> JOB
Transcribe every line exactly and omit anything that is a picture.

> SUPPLIED INFORMATION
(begin)

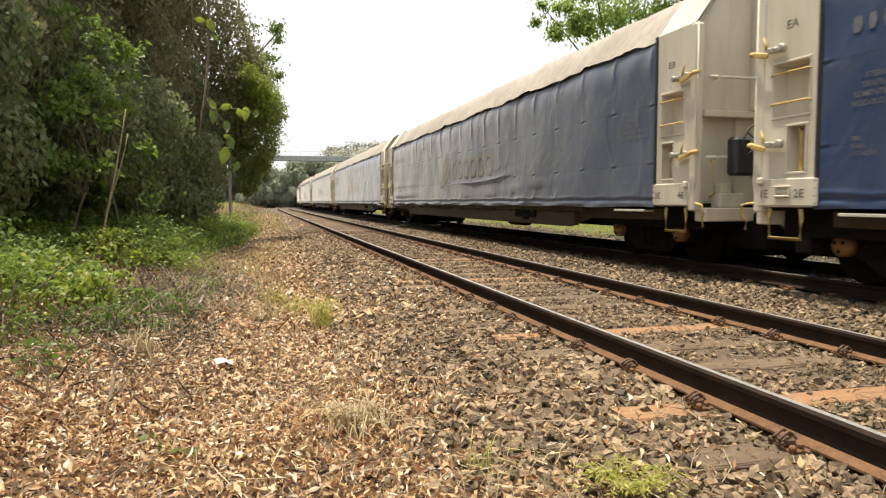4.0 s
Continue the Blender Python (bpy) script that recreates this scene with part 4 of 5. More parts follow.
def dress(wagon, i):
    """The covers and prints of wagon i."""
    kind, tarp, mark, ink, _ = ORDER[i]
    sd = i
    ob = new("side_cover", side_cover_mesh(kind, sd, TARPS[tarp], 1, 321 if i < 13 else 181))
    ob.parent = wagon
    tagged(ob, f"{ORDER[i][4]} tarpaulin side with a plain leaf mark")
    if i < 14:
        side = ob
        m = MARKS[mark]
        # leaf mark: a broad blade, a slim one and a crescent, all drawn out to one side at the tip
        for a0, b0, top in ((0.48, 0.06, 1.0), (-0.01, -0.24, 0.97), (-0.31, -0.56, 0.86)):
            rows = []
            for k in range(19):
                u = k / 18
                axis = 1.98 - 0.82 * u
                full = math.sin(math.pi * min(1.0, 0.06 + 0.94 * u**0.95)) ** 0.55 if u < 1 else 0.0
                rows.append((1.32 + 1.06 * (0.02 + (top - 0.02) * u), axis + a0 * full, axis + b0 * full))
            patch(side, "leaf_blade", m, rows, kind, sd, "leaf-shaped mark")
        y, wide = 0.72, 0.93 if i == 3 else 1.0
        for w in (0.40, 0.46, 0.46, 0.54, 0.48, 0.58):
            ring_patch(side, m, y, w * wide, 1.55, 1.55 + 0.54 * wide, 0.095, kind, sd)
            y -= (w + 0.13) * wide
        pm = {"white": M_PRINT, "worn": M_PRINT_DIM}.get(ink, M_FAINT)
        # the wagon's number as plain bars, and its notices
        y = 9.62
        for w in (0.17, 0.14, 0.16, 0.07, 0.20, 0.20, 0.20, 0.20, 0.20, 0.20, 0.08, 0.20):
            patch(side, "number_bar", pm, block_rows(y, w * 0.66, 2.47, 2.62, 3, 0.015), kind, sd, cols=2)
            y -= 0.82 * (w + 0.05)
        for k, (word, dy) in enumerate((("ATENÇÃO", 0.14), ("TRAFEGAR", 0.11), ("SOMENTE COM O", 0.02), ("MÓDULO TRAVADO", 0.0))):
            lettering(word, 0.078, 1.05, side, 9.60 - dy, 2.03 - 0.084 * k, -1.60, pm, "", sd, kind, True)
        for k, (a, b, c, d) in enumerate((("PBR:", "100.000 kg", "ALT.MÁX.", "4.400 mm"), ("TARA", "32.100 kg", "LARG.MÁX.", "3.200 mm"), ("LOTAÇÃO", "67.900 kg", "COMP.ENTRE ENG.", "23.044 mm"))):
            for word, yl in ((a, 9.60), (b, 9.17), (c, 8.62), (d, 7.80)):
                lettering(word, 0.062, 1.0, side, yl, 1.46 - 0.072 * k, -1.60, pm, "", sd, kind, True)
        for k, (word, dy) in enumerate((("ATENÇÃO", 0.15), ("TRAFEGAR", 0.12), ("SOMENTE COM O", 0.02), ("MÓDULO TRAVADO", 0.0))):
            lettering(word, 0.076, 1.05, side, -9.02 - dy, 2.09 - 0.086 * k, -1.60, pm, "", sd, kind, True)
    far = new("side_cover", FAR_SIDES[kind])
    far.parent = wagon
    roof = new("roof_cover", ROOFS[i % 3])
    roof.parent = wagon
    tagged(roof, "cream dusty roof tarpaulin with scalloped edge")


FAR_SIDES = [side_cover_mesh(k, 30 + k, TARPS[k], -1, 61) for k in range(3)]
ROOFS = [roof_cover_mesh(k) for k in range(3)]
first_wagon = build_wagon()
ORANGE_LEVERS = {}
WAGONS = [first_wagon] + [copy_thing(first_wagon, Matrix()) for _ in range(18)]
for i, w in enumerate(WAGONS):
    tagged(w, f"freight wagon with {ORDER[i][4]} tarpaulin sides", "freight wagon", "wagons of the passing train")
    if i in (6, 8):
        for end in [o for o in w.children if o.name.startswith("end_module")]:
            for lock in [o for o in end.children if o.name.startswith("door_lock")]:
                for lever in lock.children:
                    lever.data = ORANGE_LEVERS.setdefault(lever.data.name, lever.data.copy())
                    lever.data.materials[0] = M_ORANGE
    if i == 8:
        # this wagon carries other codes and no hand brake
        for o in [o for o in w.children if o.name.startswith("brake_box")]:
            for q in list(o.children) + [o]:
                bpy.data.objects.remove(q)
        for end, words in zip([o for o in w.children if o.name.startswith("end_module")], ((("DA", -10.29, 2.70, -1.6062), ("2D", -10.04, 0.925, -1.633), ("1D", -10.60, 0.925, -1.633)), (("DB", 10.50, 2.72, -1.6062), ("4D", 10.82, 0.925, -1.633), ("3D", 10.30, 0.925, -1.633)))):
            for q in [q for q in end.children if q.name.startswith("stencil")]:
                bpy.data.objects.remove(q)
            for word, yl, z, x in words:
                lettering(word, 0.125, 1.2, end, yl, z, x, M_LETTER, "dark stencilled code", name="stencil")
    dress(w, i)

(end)

> THE COMPLETED TASK
4.0 s
Continue the Blender Python (bpy) script that recreates this scene with part 4 of 5. More parts follow.
def dress(wagon, i):
    """The covers and prints of wagon i."""
    kind, tarp, mark, ink, _ = ORDER[i]
    sd = i
    ob = new("side_cover", side_cover_mesh(kind, sd, TARPS[tarp], 1, 321 if i < 13 else 181))
    ob.parent = wagon
    tagged(ob, f"{ORDER[i][4]} tarpaulin side with a plain leaf mark")
    if i < 14:
        side = ob
        m = MARKS[mark]
        # leaf mark: a broad blade, a slim one and a crescent, all drawn out to one side at the tip
        for a0, b0, top in ((0.48, 0.06, 1.0), (-0.01, -0.24, 0.97), (-0.31, -0.56, 0.86)):
            rows = []
            for k in range(19):
                u = k / 18
                axis = 1.98 - 0.82 * u
                full = math.sin(math.pi * min(1.0, 0.06 + 0.94 * u**0.95)) ** 0.55 if u < 1 else 0.0
                rows.append((1.32 + 1.06 * (0.02 + (top - 0.02) * u), axis + a0 * full, axis + b0 * full))
            patch(side, "leaf_blade", m, rows, kind, sd, "leaf-shaped mark")
        y, wide = 0.72, 0.93 if i == 3 else 1.0
        for w in (0.40, 0.46, 0.46, 0.54, 0.48, 0.58):
            ring_patch(side, m, y, w * wide, 1.55, 1.55 + 0.54 * wide, 0.095, kind, sd)
            y -= (w + 0.13) * wide
        pm = {"white": M_PRINT, "worn": M_PRINT_DIM}.get(ink, M_FAINT)
        # the wagon's number as plain bars, and its notices
        y = 9.62
        for w in (0.17, 0.14, 0.16, 0.07, 0.20, 0.20, 0.20, 0.20, 0.20, 0.20, 0.08, 0.20):
            patch(side, "number_bar", pm, block_rows(y, w * 0.66, 2.47, 2.62, 3, 0.015), kind, sd, cols=2)
            y -= 0.82 * (w + 0.05)
        for k, (word, dy) in enumerate((("ATENÇÃO", 0.14), ("TRAFEGAR", 0.11), ("SOMENTE COM O", 0.02), ("MÓDULO TRAVADO", 0.0))):
            lettering(word, 0.078, 1.05, side, 9.60 - dy, 2.03 - 0.084 * k, -1.60, pm, "", sd, kind, True)
        for k, (a, b, c, d) in enumerate((("PBR:", "100.000 kg", "ALT.MÁX.", "4.400 mm"), ("TARA", "32.100 kg", "LARG.MÁX.", "3.200 mm"), ("LOTAÇÃO", "67.900 kg", "COMP.ENTRE ENG.", "23.044 mm"))):
            for word, yl in ((a, 9.60), (b, 9.17), (c, 8.62), (d, 7.80)):
                lettering(word, 0.062, 1.0, side, yl, 1.46 - 0.072 * k, -1.60, pm, "", sd, kind, True)
        for k, (word, dy) in enumerate((("ATENÇÃO", 0.15), ("TRAFEGAR", 0.12), ("SOMENTE COM O", 0.02), ("MÓDULO TRAVADO", 0.0))):
            lettering(word, 0.076, 1.05, side, -9.02 - dy, 2.09 - 0.086 * k, -1.60, pm, "", sd, kind, True)
    far = new("side_cover", FAR_SIDES[kind])
    far.parent = wagon
    roof = new("roof_cover", ROOFS[i % 3])
    roof.parent = wagon
    tagged(roof, "cream dusty roof tarpaulin with scalloped edge")


FAR_SIDES = [side_cover_mesh(k, 30 + k, TARPS[k], -1, 61) for k in range(3)]
ROOFS = [roof_cover_mesh(k) for k in range(3)]
first_wagon = build_wagon()
ORANGE_LEVERS = {}
WAGONS = [first_wagon] + [copy_thing(first_wagon, Matrix()) for _ in range(18)]
for i, w in enumerate(WAGONS):
    tagged(w, f"freight wagon with {ORDER[i][4]} tarpaulin sides", "freight wagon", "wagons of the passing train")
    if i in (6, 8):
        for end in [o for o in w.children if o.name.startswith("end_module")]:
            for lock in [o for o in end.children if o.name.startswith("door_lock")]:
                for lever in lock.children:
                    lever.data = ORANGE_LEVERS.setdefault(lever.data.name, lever.data.copy())
                    lever.data.materials[0] = M_ORANGE
    if i == 8:
        # this wagon carries other codes and no hand brake
        for o in [o for o in w.children if o.name.startswith("brake_box")]:
            for q in list(o.children) + [o]:
                bpy.data.objects.remove(q)
        for end, words in zip([o for o in w.children if o.name.startswith("end_module")], ((("DA", -10.29, 2.70, -1.6062), ("2D", -10.04, 0.925, -1.633), ("1D", -10.60, 0.925, -1.633)), (("DB", 10.50, 2.72, -1.6062), ("4D", 10.82, 0.925, -1.633), ("3D", 10.30, 0.925, -1.633)))):
            for q in [q for q in end.children if q.name.startswith("stencil")]:
                bpy.data.objects.remove(q)
            for word, yl, z, x in words:
                lettering(word, 0.125, 1.2, end, yl, z, x, M_LETTER, "dark stencilled code", name="stencil")
    dress(w, i)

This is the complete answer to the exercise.